Конечно же, все вышесказанное уже произошло.
Изгнание. Не прошло и дня с 1 августа 2013 года, чтобы я не вспомнил, что под «изгнанием» я понимал, когда был подростком: когда отрубается доступ к Сети. Нет связи с Интернетом? Изгнание. Я вне диапазона сигнала? Изгнание. Тот, кто так говорил, кажется таким юным сегодня. Он кажется таким далеким.
Когда меня спрашивают, какова моя сегодняшняя жизнь, я стараюсь отвечать, что она такая же, как у них; что я провожу много времени за компьютером – читаю, пишу, общаюсь. То, что пресса любит называть «местом, не подлежащим огласке», – это трехкомнатная квартира в Москве, которую мне удалось снять, и, сидя в ней, я «путешествую» по сценам всего мира, выступая в защиту гражданских свобод в цифровую эпоху перед студентами, школьниками, законотворцами, техническими специалистами.
Иногда я устраиваю виртуальные встречи с моими товарищами из правления «Фонда свободы прессы» или говорю с членами Европейской юридической группы, возглавляемой Вольфгангом Калеком, в Европейском центре по конституционным и правам человека. В иные дни я просто беру что-нибудь в «Бургер Кинге» (я знаю свои привязанности!) и играю в игры – приходится скачивать их пиратским способом, потому что я не могу больше пользоваться кредиткой. Каждый день я выхожу на связь со своим американским юристом, доверенным лицом и консильери, Беном Уизнером из Американского союза гражданских свобод – который проводит меня через мир, каков он есть, и при этом мирится с моими размышлениями о мире, каким он должен быть.

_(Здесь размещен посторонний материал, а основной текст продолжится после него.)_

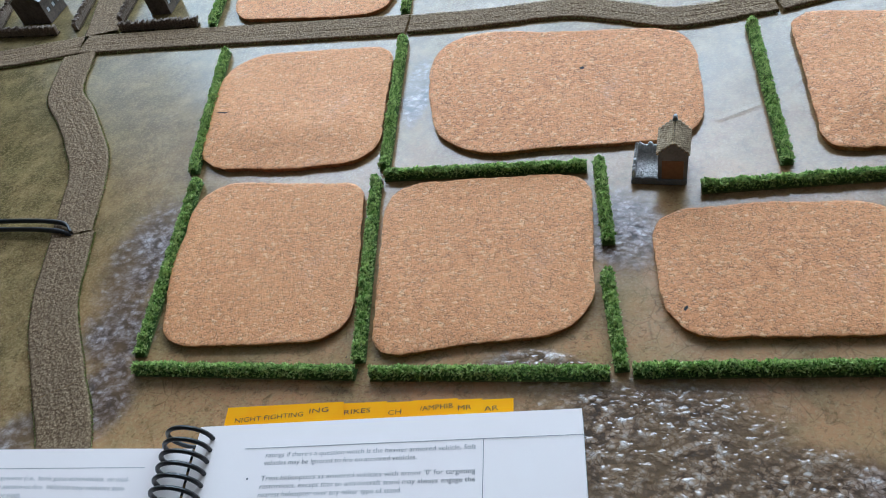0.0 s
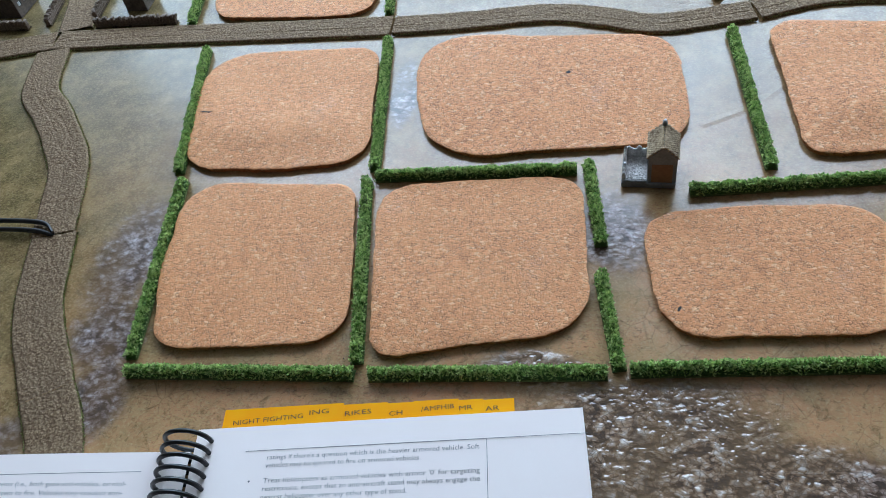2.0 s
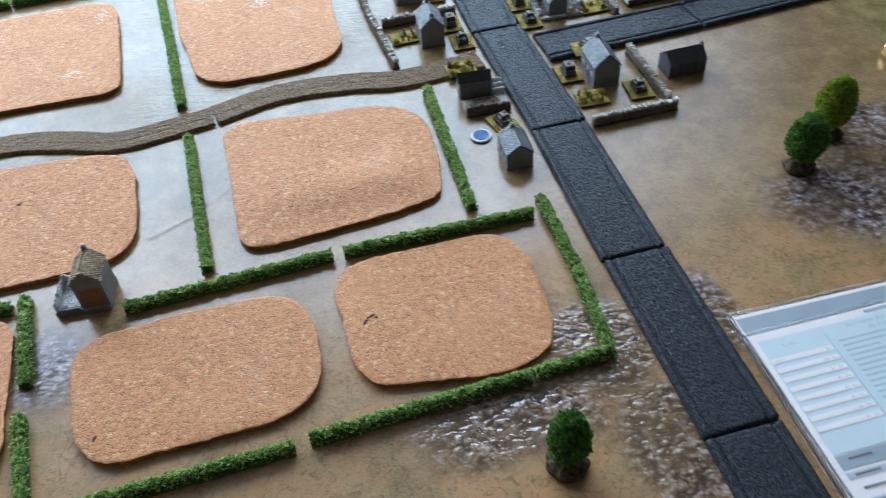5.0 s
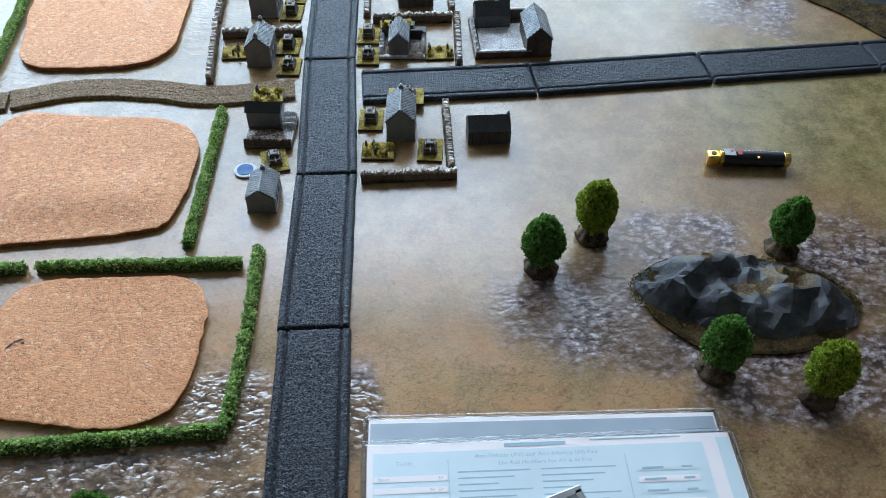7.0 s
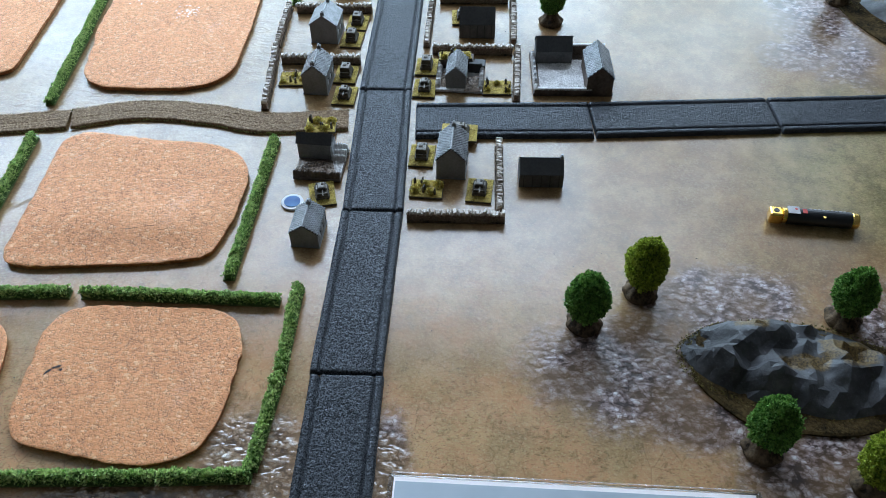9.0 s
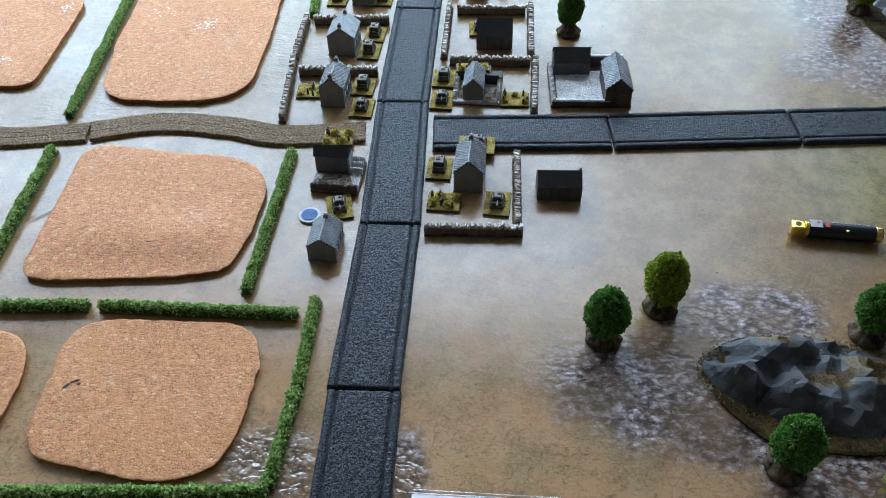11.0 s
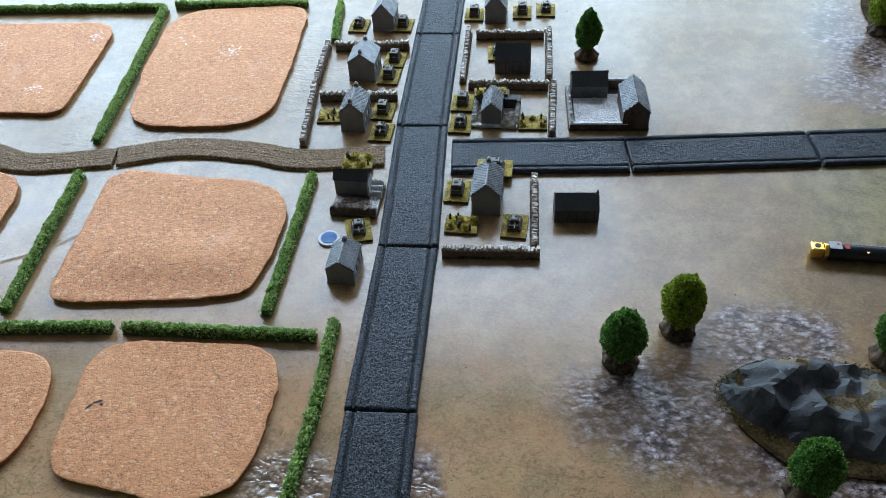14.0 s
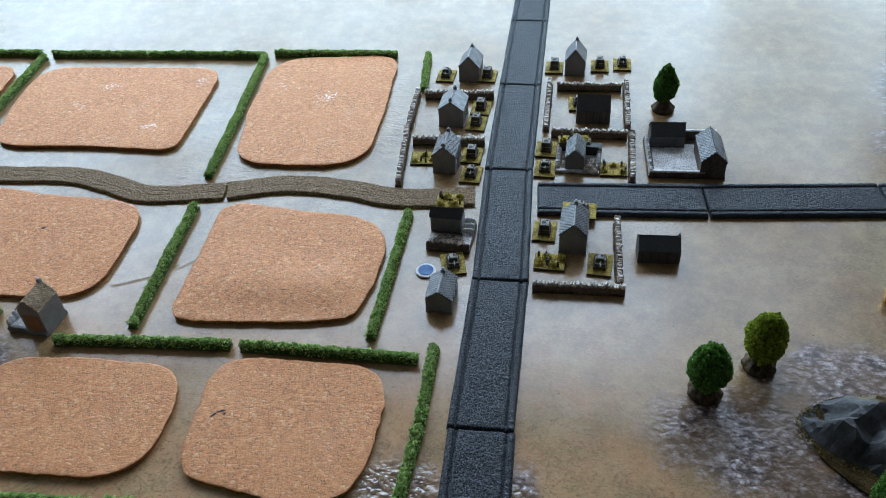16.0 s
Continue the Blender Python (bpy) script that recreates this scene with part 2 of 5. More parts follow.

Такова моя жизнь. Она стала значительно ярче морозной зимой 2014 года, когда приехала в гости Линдси – я впервые увиделся с ней после Гавайев. Я не очень надеялся на ее приезд, потому что знал, что не заслуживаю такого шанса; единственное, что я заслужил – это пощечину. Но когда я открыл дверь, она положила ладонь мне на щеку, и я сказал, что я люблю ее.
«Тсс, – сказала она. – Я знаю».
Мы обнялись и стояли в тишине, слушая дыхание каждого как обещание восполнить потерянное время.
С того момента мой мир – это ее мир. Сперва я предпочитал сидеть в четырех стенах – на самом деле так я существовал и в прошлой жизни. Но Линдси настаивала: она еще не бывала в России, теперь мы будем туристами вместе.